Não tenho conhecimento (ao presente) de documentos justificativos dos pagamentos e ordens reais para a construção do Paço. As referências são posteriores à sua edificação (Fernão Lopes, Duarte Nunes de Leão e outros) havendo autores que referem a data de 1411 para o início da construção (CARDOSO, 1712, VASCONCELOS, 1739). Acrescente-se ainda as informações existentes nas Chancelarias Régias – de D. João I a D. Afonso V.

A Relação de Bens de Afonso V refere expressamente o desenfadamento e o embargo das cheias. Situações que permitiram o arranque das obras na margem esquerda do Tejo, fronteira a Santarém. Aqui se verifica a relação de dependência existente entre a antiga Scalabis e a nova Almeirim, é que todo o território demarcado estava integrado no termo daquela vila.

A primazia da data que refere a presença real nos Paços de Almeirim sobre a data da demarcação da Coutada, pode induzir em erro. O facto de se considerar o referido Paço como prevalecendo sobre a Coutada não reúne razões justificativas suficientes.

Acontece que no ano de 1407 surge-1 uma Carta de Coutada de D. João I. Esta Carta vem coutar as terras situadas na margem esquerda do Tejo. Aí se demarca uma extensa zona que inclui o paul de Muge, a lezíria dos cervos (será a área onde se situará Almeirim), o paul da Atela e o paul de Vila de Rei (na época vila junto a Ulme). Acrescentam-se as razões que conduziram à sua demarcação: não se podia cortar madeiras e apanhar lenha, sob pena de pagar 500 reis (da moeda antiga) de coima. Admitia-se no entanto que pudessem talhar (cortar) nas forcadas e cimalhas dos ditos pauis as madeiras que fossem necessárias, mas desde que não cortassem muita quantidade. Admitia-se também que pudessem colher nos pauis a tabua-2 e a buinha, bem como outra erva e palha.

Era proibido: «e mandamos e defendemos que nom seja nenhum porem tam ousado de qualquer estado ou condição que seja que nos ditos paulles e lezíria nem antre eles nem em estes lugares acima escritos nem antre eles, corra montes nem mate em eles porcos nem porcas nem bácoros monteiros sob pena de pagar qualquer que o matar para o Monteiro e guardadores das ditas matas 500 reais da dita moeda por cada huma cabeça».

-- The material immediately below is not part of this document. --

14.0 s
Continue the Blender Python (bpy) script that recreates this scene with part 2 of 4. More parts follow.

Esta era uma extensa área de proteção e salvaguarda, principalmente da caça, para a qual se determinou que tivesse um monteiro. A mesma carta refere ainda outras zonas sob proteção de coutada, situadas na margem direita do Tejo e que se estendiam até ao Porto e ao mar.

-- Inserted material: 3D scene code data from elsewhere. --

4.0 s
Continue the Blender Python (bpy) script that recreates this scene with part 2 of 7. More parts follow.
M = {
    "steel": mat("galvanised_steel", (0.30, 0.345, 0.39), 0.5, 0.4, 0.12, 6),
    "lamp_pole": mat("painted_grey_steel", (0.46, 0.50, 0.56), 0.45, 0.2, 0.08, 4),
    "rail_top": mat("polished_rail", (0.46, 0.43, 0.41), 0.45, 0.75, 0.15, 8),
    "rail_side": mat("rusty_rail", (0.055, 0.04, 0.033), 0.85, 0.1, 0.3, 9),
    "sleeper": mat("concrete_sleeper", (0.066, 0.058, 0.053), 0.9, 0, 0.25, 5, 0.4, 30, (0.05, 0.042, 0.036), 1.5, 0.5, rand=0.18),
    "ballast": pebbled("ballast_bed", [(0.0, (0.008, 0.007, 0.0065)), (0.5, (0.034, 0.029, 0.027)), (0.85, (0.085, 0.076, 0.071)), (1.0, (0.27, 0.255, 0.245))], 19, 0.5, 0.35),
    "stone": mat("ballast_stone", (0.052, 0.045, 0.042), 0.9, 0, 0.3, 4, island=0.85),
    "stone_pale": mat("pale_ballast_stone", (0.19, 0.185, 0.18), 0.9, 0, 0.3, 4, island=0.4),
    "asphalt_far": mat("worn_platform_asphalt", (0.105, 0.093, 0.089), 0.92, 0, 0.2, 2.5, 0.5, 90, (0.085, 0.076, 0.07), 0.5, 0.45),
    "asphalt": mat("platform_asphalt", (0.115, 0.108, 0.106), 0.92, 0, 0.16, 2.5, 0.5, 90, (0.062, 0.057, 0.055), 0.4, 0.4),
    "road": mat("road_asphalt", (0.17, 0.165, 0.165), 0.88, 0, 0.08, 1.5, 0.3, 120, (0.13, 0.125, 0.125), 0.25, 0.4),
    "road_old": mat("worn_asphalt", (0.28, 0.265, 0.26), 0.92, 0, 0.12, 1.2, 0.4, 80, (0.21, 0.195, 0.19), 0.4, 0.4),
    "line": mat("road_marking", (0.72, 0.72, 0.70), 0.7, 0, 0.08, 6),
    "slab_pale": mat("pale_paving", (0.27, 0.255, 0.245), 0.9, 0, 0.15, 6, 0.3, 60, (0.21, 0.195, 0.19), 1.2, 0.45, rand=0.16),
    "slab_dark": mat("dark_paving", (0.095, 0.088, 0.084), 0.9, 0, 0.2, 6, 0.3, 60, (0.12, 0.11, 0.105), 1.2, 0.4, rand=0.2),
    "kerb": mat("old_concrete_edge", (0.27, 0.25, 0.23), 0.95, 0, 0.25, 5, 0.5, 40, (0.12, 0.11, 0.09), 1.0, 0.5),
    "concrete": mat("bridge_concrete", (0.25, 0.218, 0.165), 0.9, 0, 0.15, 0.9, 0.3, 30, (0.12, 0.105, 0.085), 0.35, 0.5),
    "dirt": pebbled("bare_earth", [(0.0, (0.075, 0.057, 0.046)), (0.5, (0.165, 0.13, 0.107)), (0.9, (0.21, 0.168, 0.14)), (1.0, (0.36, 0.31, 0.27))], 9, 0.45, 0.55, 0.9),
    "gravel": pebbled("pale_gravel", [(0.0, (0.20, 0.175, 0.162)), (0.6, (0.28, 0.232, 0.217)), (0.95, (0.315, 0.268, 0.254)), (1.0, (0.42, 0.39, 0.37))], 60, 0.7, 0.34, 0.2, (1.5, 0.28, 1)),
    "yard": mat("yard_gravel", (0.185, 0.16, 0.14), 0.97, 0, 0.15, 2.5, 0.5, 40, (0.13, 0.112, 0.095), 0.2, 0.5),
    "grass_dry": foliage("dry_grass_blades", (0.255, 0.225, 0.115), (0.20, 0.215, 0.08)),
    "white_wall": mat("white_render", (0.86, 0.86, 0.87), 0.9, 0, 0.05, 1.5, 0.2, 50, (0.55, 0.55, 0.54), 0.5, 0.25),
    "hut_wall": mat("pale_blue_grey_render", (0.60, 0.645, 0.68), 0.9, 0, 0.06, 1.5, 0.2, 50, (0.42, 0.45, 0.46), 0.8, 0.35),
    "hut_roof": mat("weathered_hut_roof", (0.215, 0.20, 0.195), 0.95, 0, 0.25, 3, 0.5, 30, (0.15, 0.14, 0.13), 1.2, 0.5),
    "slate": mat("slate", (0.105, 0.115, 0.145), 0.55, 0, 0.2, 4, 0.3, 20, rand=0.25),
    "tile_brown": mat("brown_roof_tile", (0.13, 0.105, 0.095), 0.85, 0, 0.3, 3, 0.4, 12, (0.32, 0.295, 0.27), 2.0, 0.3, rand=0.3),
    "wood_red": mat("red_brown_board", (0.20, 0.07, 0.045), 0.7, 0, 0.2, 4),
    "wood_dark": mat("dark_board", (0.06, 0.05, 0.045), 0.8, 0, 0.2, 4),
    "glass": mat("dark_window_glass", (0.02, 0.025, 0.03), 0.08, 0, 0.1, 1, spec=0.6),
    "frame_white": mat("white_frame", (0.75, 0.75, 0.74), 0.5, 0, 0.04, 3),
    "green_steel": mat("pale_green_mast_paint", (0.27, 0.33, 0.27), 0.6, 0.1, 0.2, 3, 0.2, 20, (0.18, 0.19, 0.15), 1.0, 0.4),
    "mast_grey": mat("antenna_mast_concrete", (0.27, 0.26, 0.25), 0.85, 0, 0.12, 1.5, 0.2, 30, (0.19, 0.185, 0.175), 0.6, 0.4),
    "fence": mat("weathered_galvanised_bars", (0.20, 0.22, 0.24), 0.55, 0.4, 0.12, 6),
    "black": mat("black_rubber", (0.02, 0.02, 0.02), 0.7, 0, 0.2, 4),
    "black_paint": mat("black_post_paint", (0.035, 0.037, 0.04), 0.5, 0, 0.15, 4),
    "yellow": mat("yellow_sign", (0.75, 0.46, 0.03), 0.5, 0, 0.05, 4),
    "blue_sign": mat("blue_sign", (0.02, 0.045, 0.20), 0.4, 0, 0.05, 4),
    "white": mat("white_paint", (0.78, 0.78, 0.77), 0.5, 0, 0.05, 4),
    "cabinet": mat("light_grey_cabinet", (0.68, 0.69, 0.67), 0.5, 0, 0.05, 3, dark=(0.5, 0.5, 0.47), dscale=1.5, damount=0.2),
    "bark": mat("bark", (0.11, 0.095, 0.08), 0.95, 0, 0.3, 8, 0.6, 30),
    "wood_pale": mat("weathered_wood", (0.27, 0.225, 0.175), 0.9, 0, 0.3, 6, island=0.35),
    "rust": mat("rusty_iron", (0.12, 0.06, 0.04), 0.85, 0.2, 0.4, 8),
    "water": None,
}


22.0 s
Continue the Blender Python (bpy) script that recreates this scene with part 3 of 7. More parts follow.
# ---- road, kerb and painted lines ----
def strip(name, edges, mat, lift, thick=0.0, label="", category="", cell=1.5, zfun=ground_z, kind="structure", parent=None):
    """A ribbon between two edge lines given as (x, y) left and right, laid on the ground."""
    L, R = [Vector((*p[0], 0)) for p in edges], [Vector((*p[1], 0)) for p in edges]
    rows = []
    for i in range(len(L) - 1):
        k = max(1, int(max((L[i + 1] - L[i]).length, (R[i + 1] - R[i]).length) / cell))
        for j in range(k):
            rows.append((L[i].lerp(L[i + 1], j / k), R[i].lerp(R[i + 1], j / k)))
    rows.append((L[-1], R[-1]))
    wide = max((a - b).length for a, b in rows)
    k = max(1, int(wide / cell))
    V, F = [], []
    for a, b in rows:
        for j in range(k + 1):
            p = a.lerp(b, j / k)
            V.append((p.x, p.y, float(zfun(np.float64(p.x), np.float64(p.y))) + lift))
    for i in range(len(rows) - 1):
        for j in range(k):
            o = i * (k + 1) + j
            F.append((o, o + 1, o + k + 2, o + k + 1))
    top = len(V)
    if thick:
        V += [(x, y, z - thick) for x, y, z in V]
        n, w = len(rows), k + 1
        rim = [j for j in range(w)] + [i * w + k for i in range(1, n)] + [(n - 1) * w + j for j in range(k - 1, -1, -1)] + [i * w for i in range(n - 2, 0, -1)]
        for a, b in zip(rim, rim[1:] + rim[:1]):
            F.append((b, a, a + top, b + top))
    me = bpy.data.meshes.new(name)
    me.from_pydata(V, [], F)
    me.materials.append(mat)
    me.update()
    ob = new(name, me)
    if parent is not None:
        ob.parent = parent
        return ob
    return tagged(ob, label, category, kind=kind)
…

O que se infere deste documento de 1407 é que a área onde se virá a demarcar a Coutada de Almeirim, já se encontrava sob a designação de terra coutada. Para Almeirim o que se verifica em 1424 é a demarcação de uma área restrita e que constituirá uma propriedade real com um regimento próprio.

Eurico Henriques – Professor da Escola Febo Moniz Aposentado – Lic.º em História, Mestre em Comunicação Educacional Multimédia e Ciências da Educação.

1- Até ao ano de 1422, mês de Agosto, vigorou na cristandade ocidental a era de César. D. João I determinou que se seguisse a era de Cristo, calendário católico gregoriano. O acerto de datas faz-se descontando 38 anos à era de César, pelo que o ano de 1407 correspondia ao ano de 1445.

2- Buinha – Buinho – Vime: Bunho, planta da família das tifáceas (Scripus lacustus) parecida com o junco; o mesmo que tabua. Espécie de junco com que se tapavam as medas de sal nas marinhas, para as resguardar da chuva.

Tabua – Planta tifácea que se emprega para fazer esteiras. Termo popular “Vá à tabua = vá à fava”.